BEGIN

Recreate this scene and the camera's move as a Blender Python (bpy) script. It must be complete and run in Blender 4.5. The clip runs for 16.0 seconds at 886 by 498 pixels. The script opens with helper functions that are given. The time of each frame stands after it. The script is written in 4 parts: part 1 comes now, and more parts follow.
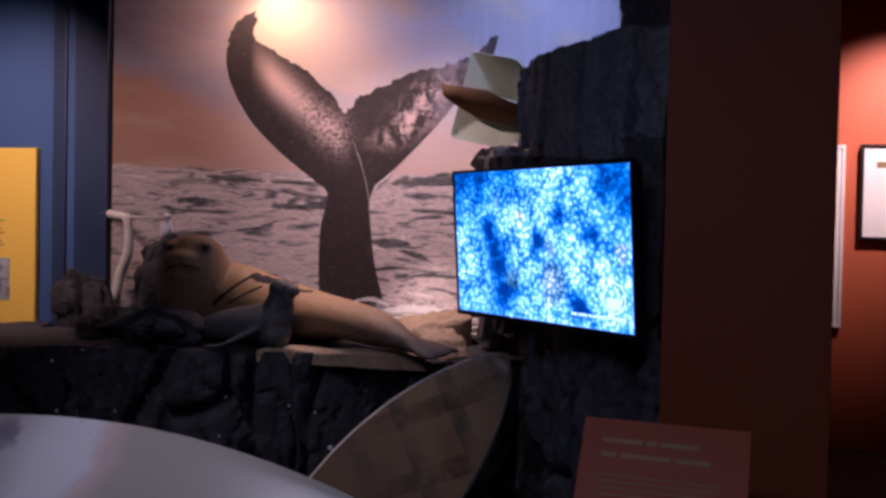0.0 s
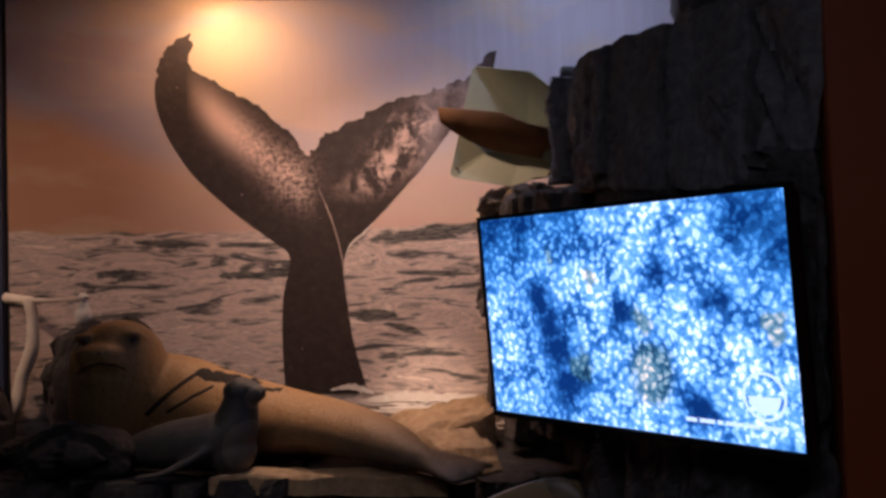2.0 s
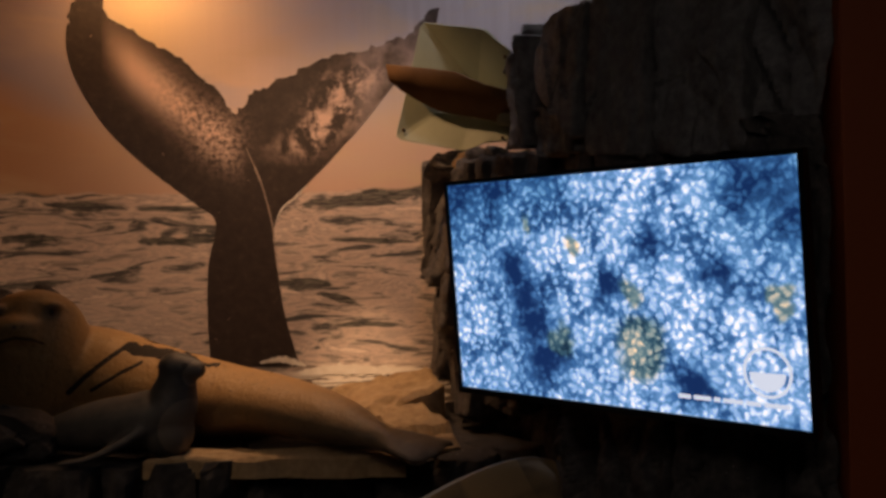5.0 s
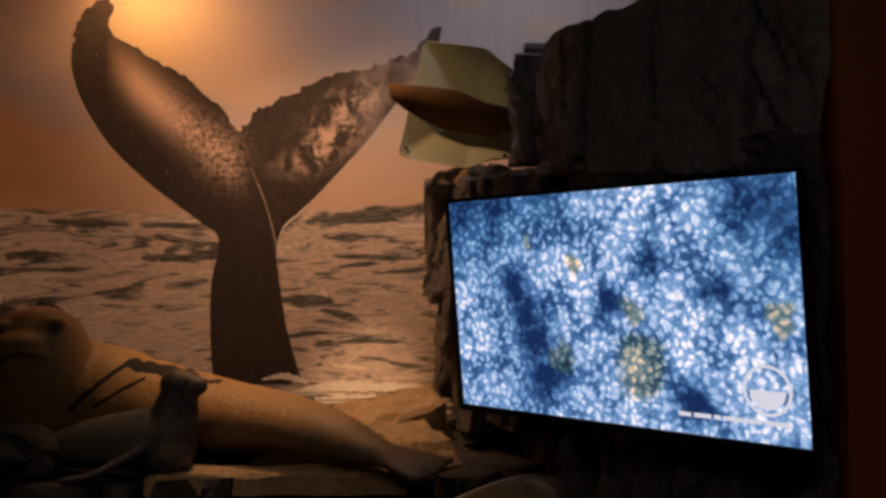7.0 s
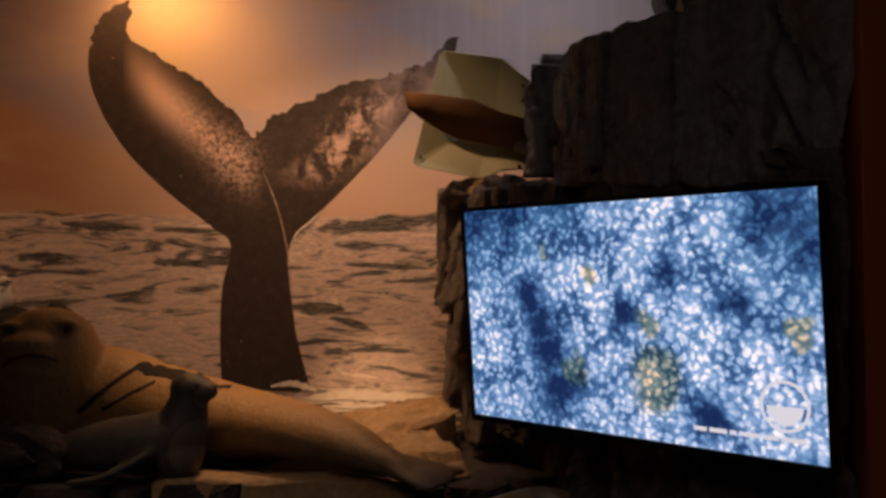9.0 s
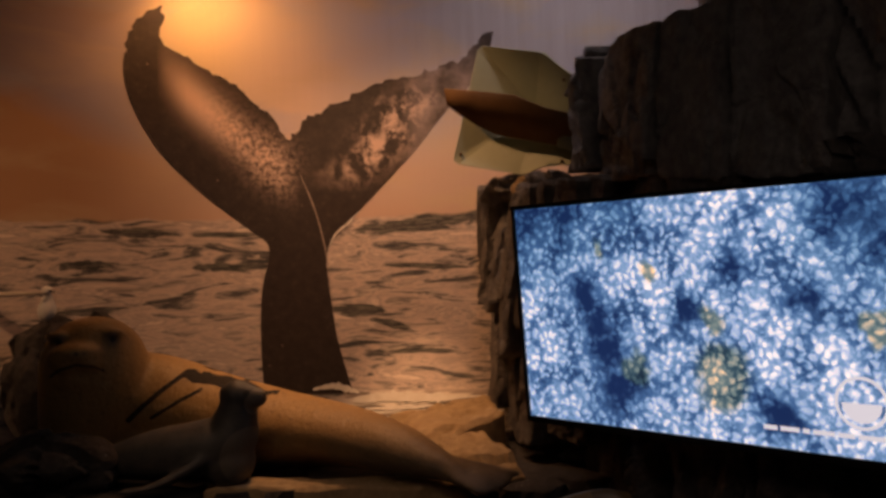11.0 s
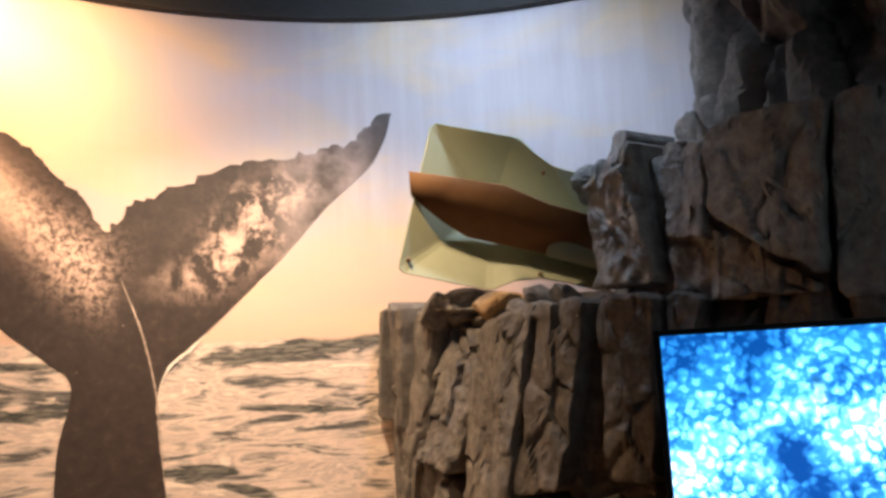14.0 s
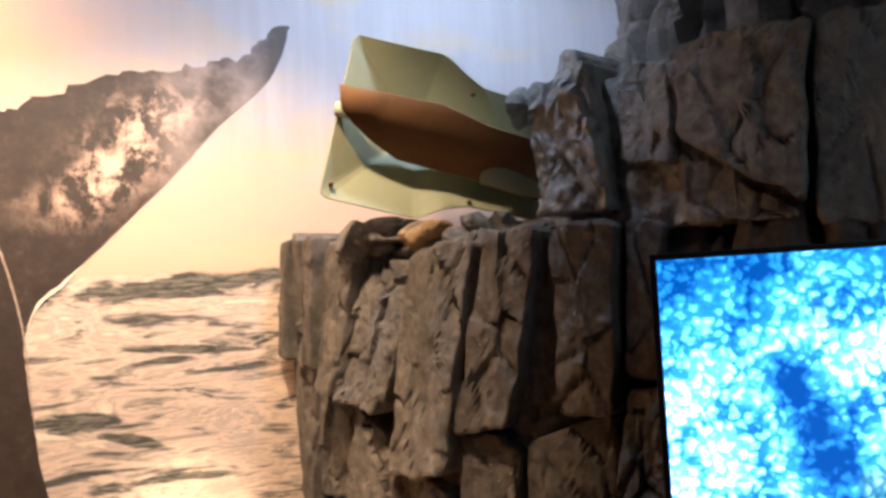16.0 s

END

Exercise instructions: Leave every image out, and retype the material exactly.

Exercise result:
Recreate this scene and the camera's move as a Blender Python (bpy) script. It must be complete and run in Blender 4.5. The clip runs for 16.0 seconds at 886 by 498 pixels. The script opens with helper functions that are given. The time of each frame stands after it. The script is written in 4 parts: part 1 comes now, and more parts follow.
0.0 s
2.0 s
5.0 s
7.0 s
9.0 s
11.0 s
14.0 s
16.0 s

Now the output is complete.